Le point de départ du délai de prescription des recours entre constructeurs
Par un arrêt du 16 janvier 2020 (n°18-25.915), la Cour de cassation avait jugé d’une part que le recours d’un constructeur contre un autre constructeur, ou son sous-traitant, relevait des dispositions de l’article 2224 du Code civil, et se prescrivait ainsi par cinq ans à compter du jour où le premier avait connu ou aurait dû connaitre les faits lui permettant de l’exercer.
La Cour de cassation fixait, d’autre part, comme point de départ du délai de prescription l’assignation en référé-expertise, laquelle mettant en cause la responsabilité de ce dernier.

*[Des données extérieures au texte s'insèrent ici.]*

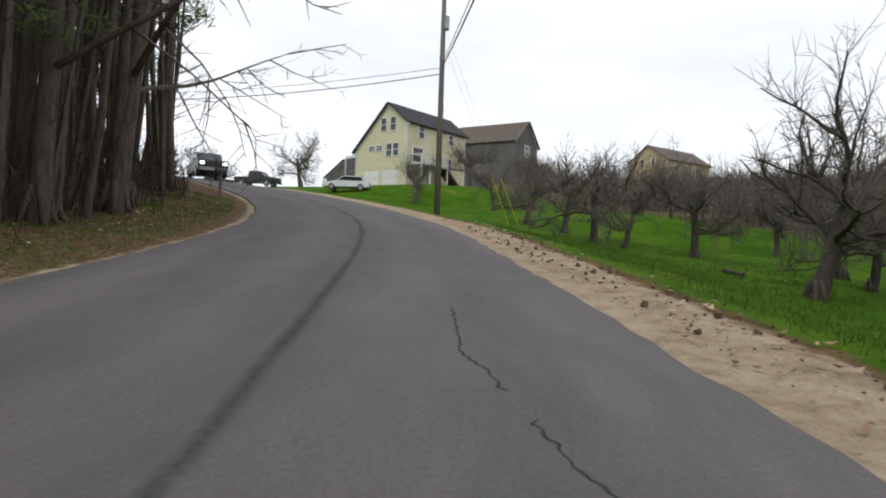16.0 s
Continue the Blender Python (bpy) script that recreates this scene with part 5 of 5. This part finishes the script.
house("tan clapboard house on the far hilltop", (-142.3, 281.1), 18.2, (0.99, -0.13), 13.0,
      [(0, 0), (0, 4.0), (4.0, 6.8), (8.0, 4.0), (8.0, 0)], 2, SIDING_TAN, SHINGLE_BROWN, gable=[(2.8, 3.8, 0.7, 1.2), (5.2, 3.8, 0.7, 1.2)], right=[(3, 2.6, 0.9, 1.2), (9, 2.6, 0.9, 1.2)])
for x, y, base, way, siding in ((-164.0, 343.0, 18.6, (0.9, 0.4), SIDING_GREY), (-146.0, 341.0, 19.2, (0.99, -0.13), SIDING_TAN), (-126.0, 345.0, 17.2, (0.97, 0.2), SIDING_CREAM), (-112.0, 348.0, 17.5, (0.9, 0.4), SIDING_GREY), (-80.0, 352.0, 16.0, (0.99, -0.1), SIDING_CREAM), (-150.0, 300.0, 19.0, (0.95, 0.3), SIDING_GREY), (-35.0, 300.0, 8.0, (0.9, -0.4), SIDING_CREAM), (-5.0, 290.0, 6.0, (0.8, -0.6), WHITE_PAINT)):
    house("small clapboard house far across the hill", (x, y), base, way, 12.0, [(0, 0), (0, 4.4), (4.2, 7.2), (8.4, 4.4), (8.4, 0)], 2, siding, SHINGLE_BROWN, gable=[(2.8, 3.8, 0.8, 1.2), (5.6, 3.8, 0.8, 1.2)], right=[(3, 2.6, 0.9, 1.2), (9, 2.6, 0.9, 1.2)])
# a house glimpsed beyond the bend
house("low house beyond the bend behind a bare tree", (-160.0, 226.0), 11.5, (0.959, 0.285), 10.0, [(0, 0), (0, 3.2), (3.5, 5.6), (7, 3.2), (7, 0)], 2, SIDING_GREY, SHINGLE_DARK)


# ---- vehicles ----
def car(name, label, place, turn, paint, profile, cabin, length, width, glass_rows, tyre=0.36, lit=False):
    """A vehicle: body from a side profile, glass, four wheels, lamps."""
    e = tree_empty(name, label, "vehicle")
    e.matrix_basis = Matrix.Translation(place) @ Matrix.Rotation(turn, 4, "Z")
    body = new("body", rounded(Shape().prism(profile, -width / 2, width / 2), "body", paint, 0.07))
    body.parent = e
    cab = new("cabin", rounded(Shape().prism(cabin, -width / 2 + 0.14, width / 2 - 0.14), "cabin", paint, 0.08))
    cab.parent = e
    for pts, y0, y1 in glass_rows:
        part("glass", Shape().prism(pts, y0, y1), GLASS_DARK, e)
    for x in (-length * 0.31, length * 0.31):
        for y in (-width / 2 + 0.1, width / 2 - 0.1):
            wheel = part("wheel", Shape().tube([(x, y - 0.12, tyre), (x, y + 0.12, tyre)], [tyre, tyre], 20), CABLE, e, "black tyre")
            part("rim", Shape().tube([(x, y - 0.13, tyre), (x, y + 0.13, tyre)], [tyre * 0.6, tyre * 0.6], 14), STEEL_GREY, wheel)
    for y in (-width / 2 + 0.25, width / 2 - 0.25):
        part("headlight", Shape().box((length / 2 - 0.06, y - 0.13, 0.80), (length / 2 + 0.02, y + 0.13, 0.93)), LAMP_ON if lit else STEEL_GREY, e, "bright headlight" if lit else "clear headlight")
    part("grille", Shape().box((length / 2 - 0.05, -0.5, 0.6), (length / 2 + 0.015, 0.5, 0.95)), CABLE, e)
    part("bumper", Shape().box((length / 2 - 0.1, -width / 2 + 0.05, 0.38), (length / 2 + 0.06, width / 2 - 0.05, 0.58)), STEEL_GREY if lit else paint, e)
    for y in (-width / 2 - 0.1, width / 2 - 0.02):
        part("mirror", Shape().box((length * 0.17, y, 1.15), (length * 0.17 + 0.12, y + 0.12, 1.3)), CABLE, e)
    return e


m, n, l, b = nodes_of("headlamp_light", 0.2)
b.inputs["Emission Color"].default_value, b.inputs["Emission Strength"].default_value = (1.0, 0.95, 0.85, 1), 6.0
LAMP_ON = m
PAINT_GREEN = plain("dark_green_paint", (0.010, 0.022, 0.018), (0.016, 0.034, 0.027), 2, 0.38)
PAINT_BLACK = plain("black_paint", (0.012, 0.012, 0.014), (0.025, 0.025, 0.028), 2, 0.25)
PAINT_WHITE = plain("white_car_paint", (0.66, 0.68, 0.70), (0.74, 0.76, 0.78), 2, 0.25)
SUV = [(-2.35, 0.4), (2.3, 0.4), (2.38, 0.75), (2.25, 1.08), (1.2, 1.18), (-2.35, 1.15)]
SUV_CAB = [(-2.25, 1.1), (1.25, 1.1), (0.55, 1.78), (-2.0, 1.82)]
SUV_GLASS = [([(1.24, 1.2), (1.27, 1.2), (0.6, 1.74), (0.57, 1.74)], -0.72, 0.72), ([(-2.0, 1.22), (0.95, 1.22), (0.5, 1.68), (-1.85, 1.68)], -0.84, -0.82), ([(-2.0, 1.22), (0.95, 1.22), (0.5, 1.68), (-1.85, 1.68)], 0.82, 0.84)]


def on_road(s, lat):
    return Vector([float(v) for v in road_top(np.array(s, float), np.array(lat, float))])


q = np.array(locate(-118.9, 190.95))
car("sport_utility_vehicle", "dark green utility vehicle with lit headlights on the road", on_road(q[0], q[1]), -0.2, PAINT_GREEN, SUV, SUV_CAB, 4.75, 1.95, SUV_GLASS, 0.37, True)
car("parked_car", "white car parked beside the cream house", foot(-127.7, 208.4), 4.0, PAINT_WHITE, [(-2.2, 0.32), (2.2, 0.32), (2.25, 0.7), (1.1, 0.92), (-2.2, 0.95)], [(-1.9, 0.9), (1.15, 0.9), (0.3, 1.42), (-1.5, 1.42)], 4.5, 1.8, [([(-1.6, 0.98), (0.85, 0.98), (0.28, 1.34), (-1.4, 1.34)], -0.77, -0.75), ([(-1.6, 0.98), (0.85, 0.98), (0.28, 1.34), (-1.4, 1.34)], 0.75, 0.77)], 0.32)
TRUCK = [(-2.7, 0.5), (2.6, 0.5), (2.68, 0.85), (2.6, 1.12), (1.3, 1.2), (-2.7, 1.15)]
TRUCK_CAB = [(-0.9, 1.12), (1.35, 1.12), (0.7, 1.85), (-0.8, 1.88)]
TRUCK_GLASS = [([(-0.7, 1.26), (1.05, 1.26), (0.62, 1.74), (-0.65, 1.74)], -0.84, -0.82), ([(-0.7, 1.26), (1.05, 1.26), (0.62, 1.74), (-0.65, 1.74)], 0.82, 0.84)]
for x, y, turn in ((-148.0, 209.0, 0.6), (-151.5, 205.0, 0.9)):
    car("pickup_truck", "black pickup truck parked beyond the lawn", foot(x, y), turn, PAINT_BLACK, TRUCK, TRUCK_CAB, 5.4, 1.95, TRUCK_GLASS, 0.39)

# mailbox post at the inside of the bend, garden trees by the houses
p = foot(-103.0, 185.2)
e = tree_empty("mailbox", "dark mailbox on a wooden post by the bend", "mailbox")
e.matrix_basis = Matrix.Translation(p)
part("post", Shape().box((-0.05, -0.05, -0.4), (0.05, 0.05, 1.05)), WOOD_POLE, e)
part("box", Shape().prism([(-0.1, 1.05), (0.1, 1.05), (0.1, 1.18), (0.06, 1.25), (-0.06, 1.25), (-0.1, 1.18)], -0.25, 0.25), CABLE, e)
for x, y, k, size in ((-118, 209, 0, 1.2), (-143.0, 212, 1, 1.7), (-156, 207, 2, 1.5), (-124.5, 222, 3, 1.2), (-121, 228, 0, 1.2), (-128, 238, 1, 1.3)):
    stand(APPLES[k], x, y, size=size, rng=wood)
stand(YOUNG[0], -160, 203, size=0.6)

# stockade fence and sheds behind the birches
FENCE = plain("pale_fence_boards", (0.36, 0.36, 0.37), (0.52, 0.52, 0.53), 3, 0.85, stretch=(4, 4, 0.5))
e = tree_empty("board_fence", "pale weathered board fence behind the trees", "fence")
for k in range(78):
    y = 24.0 + k * 0.30
    x = -10.6 - 0.10 * (y - 24)
    p = foot(x, y)
    h = 1.75 + 0.05 * math.sin(k * 2.1)
    part("board", Shape().box((-0.012, -0.135, -0.1), (0.012, 0.135, h)), FENCE, e, m=Matrix.Translation(p) @ Matrix.Rotation(0.1, 4, "Z"))
for k in range(10):
    y = 24.0 + k * 2.55
    part("fence_post", Shape().box((-0.06, -0.06, -0.3), (0.06, 0.06, 1.85)), FENCE, e, m=Matrix.Translation(foot(-10.72 - 0.10 * (y - 24), y)))
put_stone(-12.5, 21.5, 1.3, 400, (1.5, 1.0, 0.95), 0.25, "dark green tarpaulin over a heap in the yard", plain("green_tarpaulin", (0.02, 0.035, 0.03), (0.05, 0.075, 0.065), 2, 0.5), "covered_heap")

# the first of each tree stands in the woods too
for k, t in enumerate(LIBRARY + BIRCH + [TWIN, CLUMP, DARKOAK, OAK, BIGPINE, MAPLE] + APPLES + [APPLE_BIG, SNAG]):
    home = spot(212 - 4.2 * k, 20) if k < len(LIBRARY) else spot(10 + 3 * k, 24)
    if t in APPLES or t is APPLE_BIG:
        home = spot(190 + 7 * (APPLES.index(t) if t in APPLES else 5), -44)
    t.matrix_basis = Matrix.Translation(home)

Si cet arrêt avait certainement pour but de restreindre les recours des constructeurs, il a en réalité conduit à des effets pervers qui ont nui à la bonne administration de la justice, ce que reconnait d’ailleurs expressément la cour de cassation.
En effet, les constructeurs, afin de ne pas voir leurs recours prescrits, étaient régulièrement contraints d’assigner aux fins d’appel en garantie les autres intervenants à l’acte de construire avant d’avoir été eux-mêmes assignés au fond par le demandeur principal.
Les constructeurs formaient des recours purement préventifs, multipliant ainsi les instances et les demandes de jonctions.
L’arrêt rendu le 14 décembre 2022 est salutaire pour les juridictions lassées de devoir gérer un flux important d’affaires visant à interrompre préventivement la prescription.
La Cour de cassation revient ainsi sur sa jurisprudence décriée et statue ainsi :
« La multiplication de ces recours préventifs, qui nuit à une bonne administration de la justice, conduit la Cour à modifier sa jurisprudence.
Le constructeur ne pouvait agir en garantie avant d’être lui-même assigné aux fins de paiement ou d’exécution de l’obligation en nature, il ne peut être considéré comme inactif, pour l’application de la prescription extinctive, avant l’introduction de ces demandes principales ».
Un point de vigilance doit toutefois être soulevé.
L’arrêt commenté précise expressément :
« Dès lors, l’assignation, si elle n’est pas accompagnée d’une demande de reconnaissance d’un droit, ne serait-ce que par provision, ne peut faire courir la prescription de l’action du constructeur tendant à être garantie de condamnation en nature ou par équivalent ou à obtenir le remboursement de sommes mises à sa charge en vertu de condamnations ultérieures ».
Aux termes de cette décision, la cour considère que l’assignation en référé expertise ne peut à elle seule constituer le point de départ du délai de prescription du recours entre coobligés.
Cependant, l’assignation en référé-provision, dès lors qu’elle constitue une demande de reconnaissance d’un droit, reste soumise à l’ancienne jurisprudence rendue par la Cour de cassation le 16 janvier 2020 (n°18-25.915).
Il est à noter que les juridictions administratives jugeaient déjà que le point de départ du délai de prescription ne pouvait démarrer qu’à compter de l’assignation au fond (CE, sous-sect. réun., 10 février 2017, n° 391722), considérant que :
« une demande en référé expertise introduite par le maître d’ouvrage sur le fondement de l’article R532-1 du code de justice administrative ne peut être regardée comme constituant, à elle seule, une recherche de responsabilité des constructeurs par le maître d’ouvrage ».
La Cour de cassation s’aligne donc sur les juridictions administratives.
Enfin, la Cour prend le temps d’indiquer que :
« La jurisprudence nouvelle s’applique à l’instance en cours, dès lors qu’elle ne porte pas une atteinte disproportionnée à la sécurité juridique ».
L’application immédiate de ce nouveau principe permettra aux professionnels de régulariser les procédures à l’encontre des intervenants concernés, et oubliés.